London Report: Ukraine strife and China data hit FTSE shares

BRITAIN’S top share index fell yesterday on concerns about the situation in Ukraine and a slowdown in Chinese growth, while energy providers were hit by worries they may be forced to break up their businesses.

The blue-chip FTSE 100 index ended 0.6 per cent lower at 6,520.39 points, falling for nine of the past 12 trading sessions. It has lost more than four per cent this month.

Analysts said that overall sentiment remained fragile due to Chinese growth concerns and tensions in Ukraine. US President Barack Obama began crisis talks with his European allies after Ukraine announced the evacuation of its troops from Crimea, yielding the region to Russia.

“It’s all about Russia right now,” said Marc Kimsey, senior Trader at Accendo Markets. “The growing risk of conflict cannot be ignored and an increasing military presence on the Russia-Ukraine border contradicts (Russian President Vladimir) Putin’s comments of Russia being satisfied with Crimea’s acquisition.”

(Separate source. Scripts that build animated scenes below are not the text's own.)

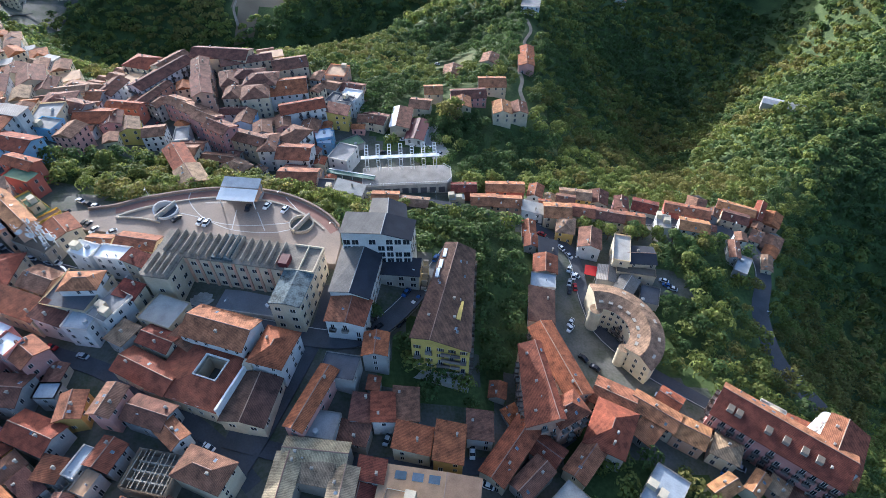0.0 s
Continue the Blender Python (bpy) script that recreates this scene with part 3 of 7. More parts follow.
for k in ("road_lower", "road_east", "road_school"):
    for off in ((-2.2, 2.2) if k == "road_east" else (-3.0, 3.0)):
        strip("road_line", beside(ROADS[k], off), 0.22, "line", 0.3, "thin white edge line of the street", "road marking", thick=0.4)
strip("guard_rail", beside(ROADS["road_west"], -2.6), 0.25, "steel_white", 1.0, "pale guard rail along the hillside road", "guard rail", thick=0.9)
strip("guard_rail", beside(ROADS["road_lower"][-7:], 3.6), 0.25, "steel_white", 0.9, "pale guard rail along the hillside road", "guard rail", thick=0.9)


# ---- the square above the town ----
ARC = [(-140, 150), (-132, 151), (-123, 153), (-114, 157), (-104, 160), (-92, 162.5), (-80, 163), (-70, 162), (-60, 159.3), (-50, 154), (-42, 147.5), (-37.5, 142)]
SQUARE = [(-37.5, 142), (-36, 134), (-36.5, 124), (-41, 124.3), (-91, 132.6), (-99, 130), (-106, 133), (-118, 139), (-138, 142)]
bm = bmesh.new()
prism(bm, (ARC + SQUARE)[::-1], -9, 0.0)
tagged(new("square_paving", mesh_of("square_paving", bm, "paving")), "grey paved town square with pale curved lines", "pavement", kind="structure")


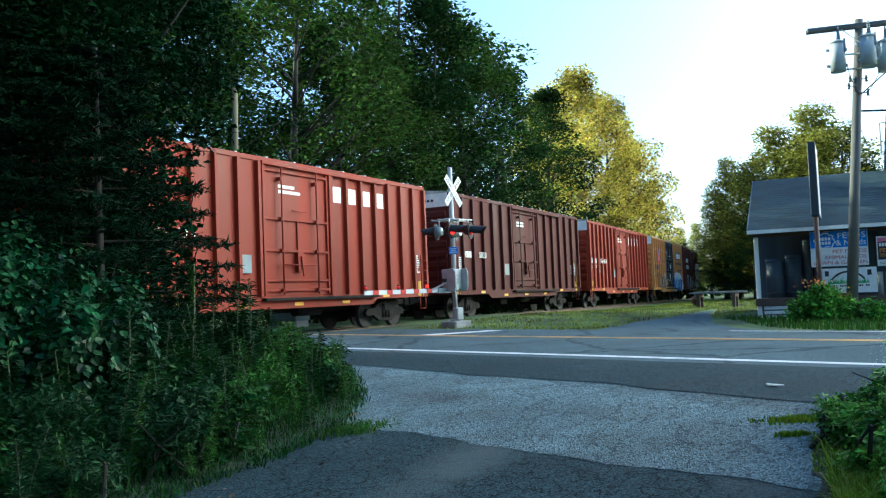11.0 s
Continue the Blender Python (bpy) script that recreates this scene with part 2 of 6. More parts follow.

Mining shares came under pressure on the prospect of slower growth in China after a lower-than-expected Chinese purchasing managers index. Miners Rio Tinto, Randgold Resources, Antofagasta and BHP Billiton were down 0.5 to 4.2 per cent.

“Some caution is still required given concerns about a growth slowdown in China and what’s going on in Ukraine,” Keith Bowman, equity analyst at Hargreaves Lansdown, said.

“We are seeing signs of a slowing Chinese economy. But weaker economic indicators also raise hopes that the authorities will take further action to help stimulate growth. That explains why losses in mining stocks are limited today.”

Energy firms fell on concerns of a break-up. SSE and Centrica dropped 2.3 per cent and 1.9 per cent respectively after the Sunday Times said the Competition and Markets Authority could force big energy firms to separate power-generation and retail arms.

Among other movers, plumbing supplies group Wolseley , fell 2.6 per cent on caution ahead of its results today, with investor focus shifting to margins at its US business and its outlook on 2014 profitability.

International Consolidated Airlines Group, which owns British Airways and Iberia, dropped 2.3 per cent after Morgan Stanley removed it from its “Europe Best Ideas” list and said it preferred low-cost carriers as they had scope to outperform.